Duże emocje wzbudza reorganizacja skępskich placówek oświatowych. Dlaczego zdecydował się Pan na utworzenie Zespołu Szkolno-Przedszkolnego w Skępem?
To żadna nowość. Tego typu placówki funkcjonują z powodzeniem w sąsiednich gminach. Dzięki połączeniu szkoły podstawowej i dwóch przedszkoli zaoszczędzimy od 300 do ponad 400 tys. zł i lepiej wykorzystamy kadrę. Wielkość oszczędności będzie można podsumować dopiero po roku funkcjonowania i jednocześnie muszę podkreślić, że jest to uzależnione od wielu czynników. Zapewniam jednak, że nie przewiduję żadnych zwolnień. Trzeba zdawać sobie sprawę, że za pięć lat boleśnie dotknie nas niż demograficzny. Mamy jeszcze szkoły w Wólce i Czermnie. Nie zamknę żadnej z nich, bo przy nich integrują się mieszkańcy, a aspekt społeczny jest bardzo ważny.
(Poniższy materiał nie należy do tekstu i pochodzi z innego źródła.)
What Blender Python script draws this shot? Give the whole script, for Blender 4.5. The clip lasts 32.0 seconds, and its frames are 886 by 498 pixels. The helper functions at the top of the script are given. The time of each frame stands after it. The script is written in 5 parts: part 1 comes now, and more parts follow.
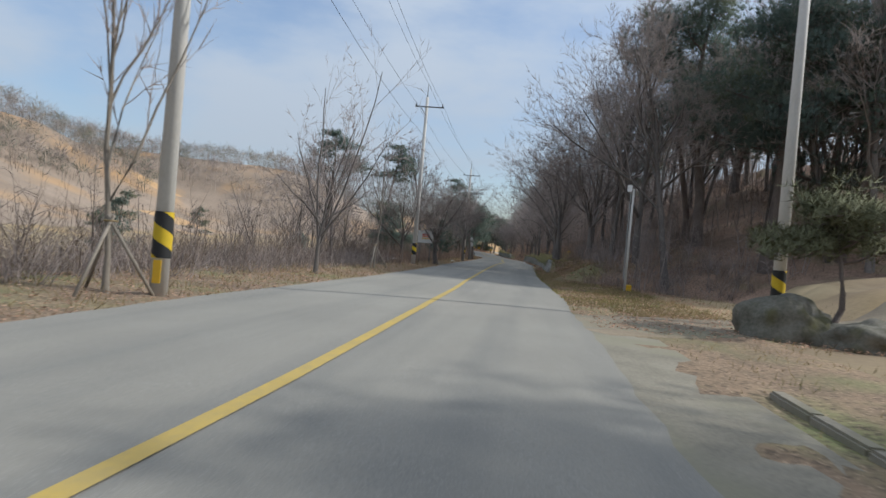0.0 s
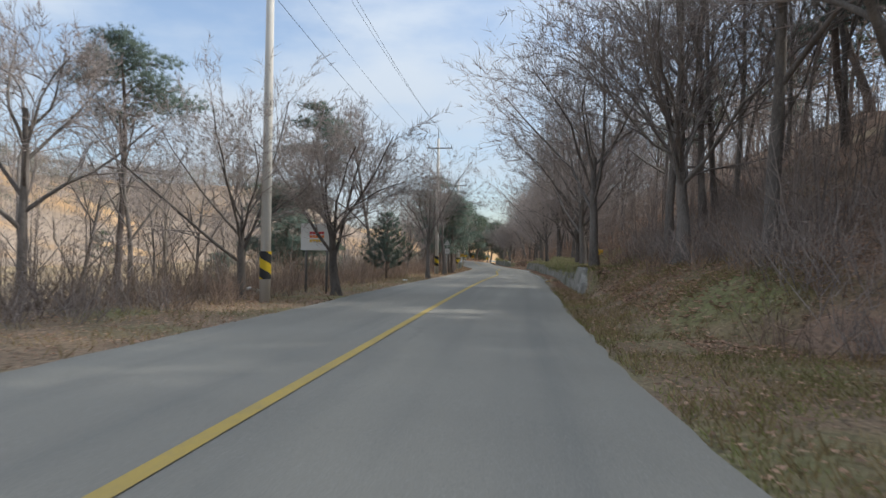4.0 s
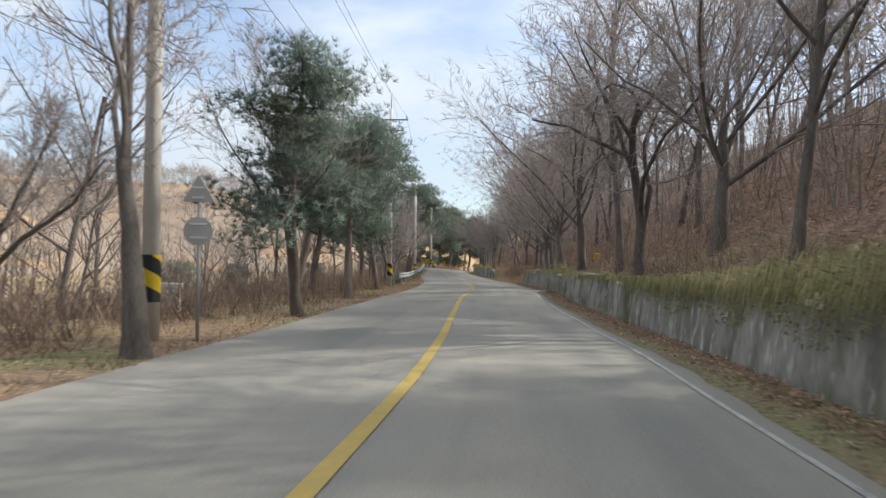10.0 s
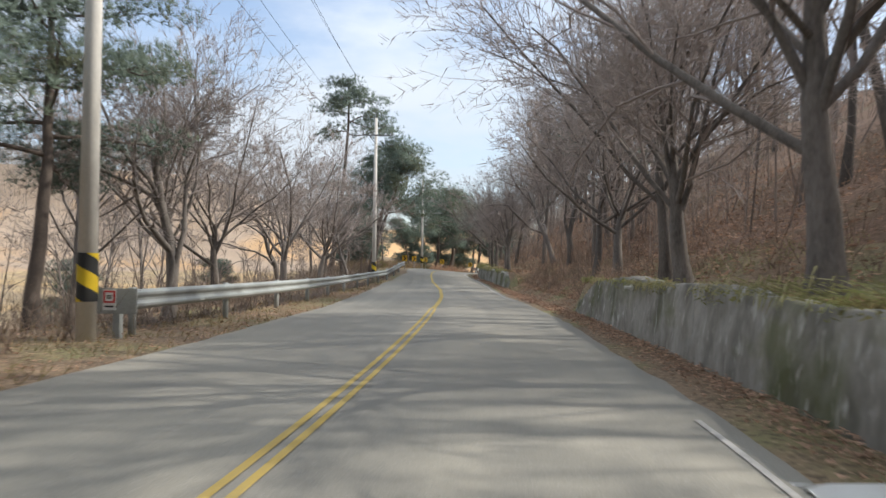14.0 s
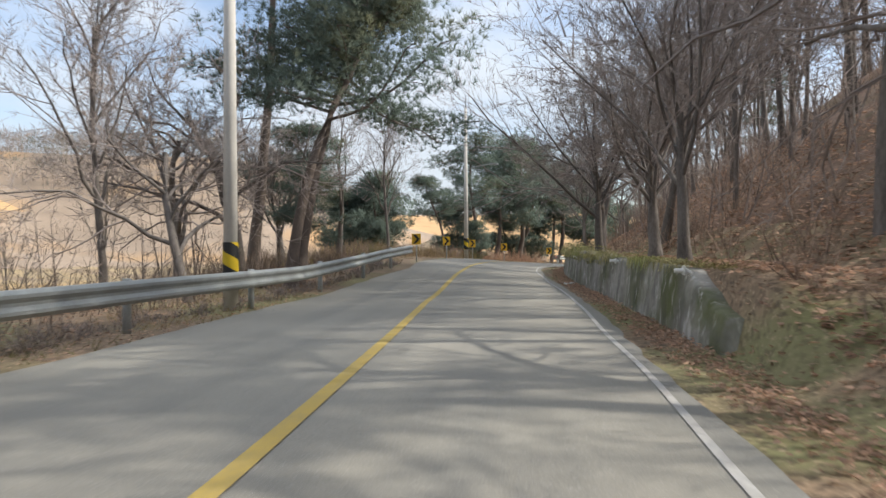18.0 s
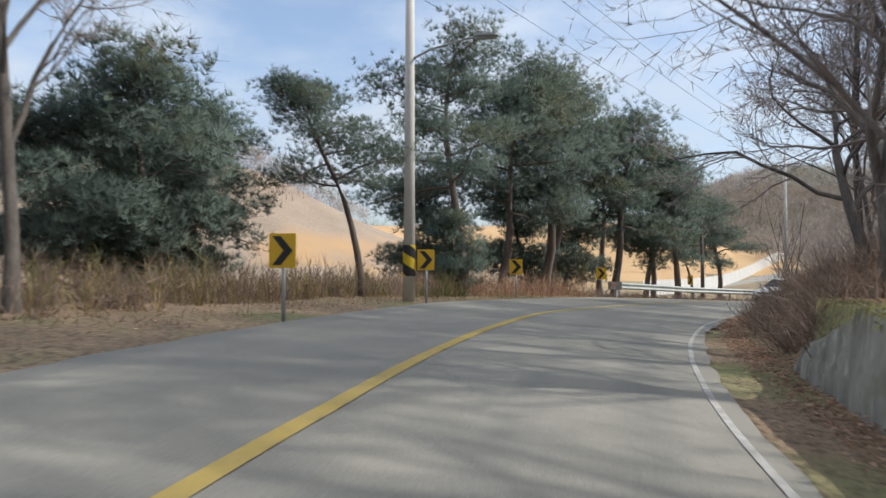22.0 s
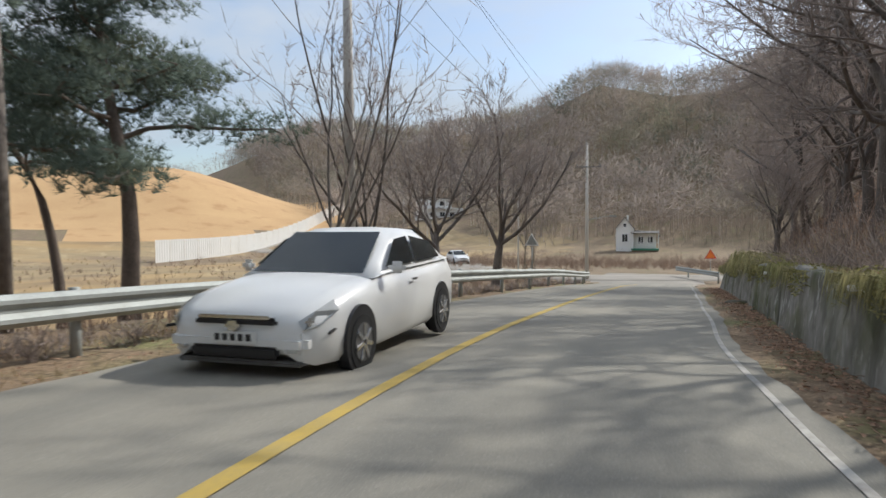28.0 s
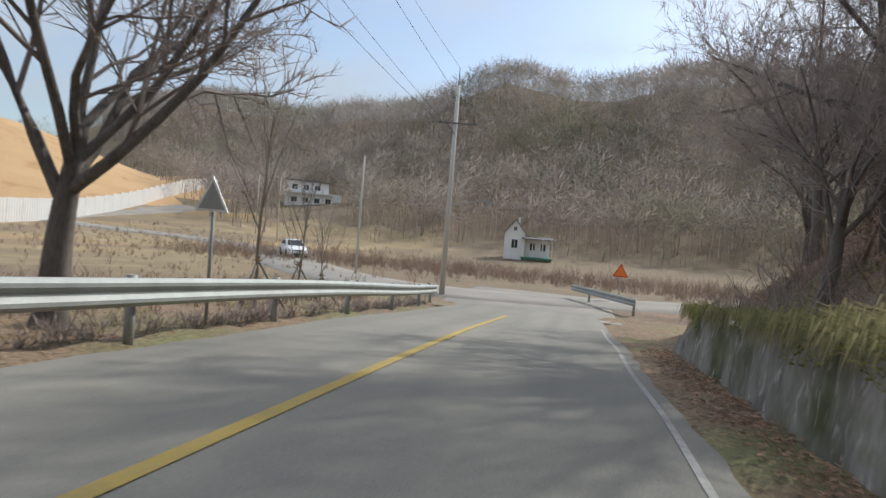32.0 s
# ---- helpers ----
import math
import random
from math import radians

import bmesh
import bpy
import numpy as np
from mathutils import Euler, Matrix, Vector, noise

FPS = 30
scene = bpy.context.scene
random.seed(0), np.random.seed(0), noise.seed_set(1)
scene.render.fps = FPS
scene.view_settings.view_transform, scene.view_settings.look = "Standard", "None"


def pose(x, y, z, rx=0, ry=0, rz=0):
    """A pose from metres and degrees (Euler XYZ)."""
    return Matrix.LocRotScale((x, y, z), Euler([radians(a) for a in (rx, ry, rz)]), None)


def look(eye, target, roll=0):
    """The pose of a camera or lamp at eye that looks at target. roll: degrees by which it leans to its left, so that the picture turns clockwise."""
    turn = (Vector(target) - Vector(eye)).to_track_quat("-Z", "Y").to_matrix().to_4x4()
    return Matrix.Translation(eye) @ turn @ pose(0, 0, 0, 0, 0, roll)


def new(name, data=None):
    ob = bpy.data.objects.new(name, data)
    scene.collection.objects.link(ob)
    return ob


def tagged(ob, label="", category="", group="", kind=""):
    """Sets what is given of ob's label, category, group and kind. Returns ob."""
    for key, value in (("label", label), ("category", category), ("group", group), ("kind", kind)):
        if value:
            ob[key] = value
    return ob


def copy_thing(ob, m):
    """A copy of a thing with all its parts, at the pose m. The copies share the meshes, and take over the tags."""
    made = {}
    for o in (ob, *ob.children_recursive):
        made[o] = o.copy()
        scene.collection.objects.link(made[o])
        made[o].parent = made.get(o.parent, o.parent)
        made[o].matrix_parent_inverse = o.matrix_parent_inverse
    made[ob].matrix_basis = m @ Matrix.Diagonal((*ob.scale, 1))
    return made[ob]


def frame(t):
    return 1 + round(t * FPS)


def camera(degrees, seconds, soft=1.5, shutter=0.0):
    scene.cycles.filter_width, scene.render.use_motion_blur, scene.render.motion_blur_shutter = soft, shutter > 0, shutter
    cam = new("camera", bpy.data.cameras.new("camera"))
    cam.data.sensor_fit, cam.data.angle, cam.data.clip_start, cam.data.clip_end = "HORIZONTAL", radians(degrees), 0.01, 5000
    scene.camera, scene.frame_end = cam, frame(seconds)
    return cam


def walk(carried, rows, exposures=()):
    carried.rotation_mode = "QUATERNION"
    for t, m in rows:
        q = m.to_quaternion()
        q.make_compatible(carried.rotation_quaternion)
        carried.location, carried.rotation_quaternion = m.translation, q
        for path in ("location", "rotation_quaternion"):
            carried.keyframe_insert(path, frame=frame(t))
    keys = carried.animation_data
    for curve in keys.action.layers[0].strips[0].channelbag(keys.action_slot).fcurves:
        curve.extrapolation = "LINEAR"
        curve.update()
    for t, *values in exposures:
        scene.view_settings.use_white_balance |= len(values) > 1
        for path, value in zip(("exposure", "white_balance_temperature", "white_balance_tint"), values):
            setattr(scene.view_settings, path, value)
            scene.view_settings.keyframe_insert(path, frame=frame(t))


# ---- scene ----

Likwidacja szkoły to po prostu „zabicie” wsi.
Jak Pan przewiduje, jaki procent obietnic przedwyborczych uda się Panu zrealizować?
Życzyłbym sobie, żeby to było 80 proc. Dużo zależy od aktualnej sytuacji społeczno-gospodarczej, a także od działań poprzedników. W ciągu kadencji będę spłacał kredyty, które zostały zaciągnięte w poprzednich kadencjach. To już pewnego rodzaju ograniczenie. W planach mam budowę siedziby dla Miejsko-Gminnego Ośrodka Kultury w Skępem. Przymierzam się do jego lokalizacji na placu po dawnym targowisku. To miejsce z dużym potencjałem, które będzie wizytówką miasta. Chciałbym zrewitalizować jeziora i zbudować ścieżki pieszo-rowerowe, by w pełni wykorzystać malownicze położenie gminy, nie tylko samego Skępego.
Zostawmy już sprawy zawodowe. Co lubi Pan robić w wolnym czasie?
Szczerze? Nie dla mnie spędzanie czasu przed telewizorem. Lubię podróżować i pracować na działce. Interesuję się też historią, nawet tą, która nie jest nam pochlebna, bo bez popełnionych błędów nie byliśmy tym, kim jesteśmy. Szczególnie pasjonuje mnie międzywojnie i okres drugiej wojny światowej. Na sercu leżą mi dzieje Skępego i całej gminy. Jestem lokalnym patriotą. Jestem dumny z miejsca, z którego pochodzę i mieszkam do tej pory, czyli ze Skępego.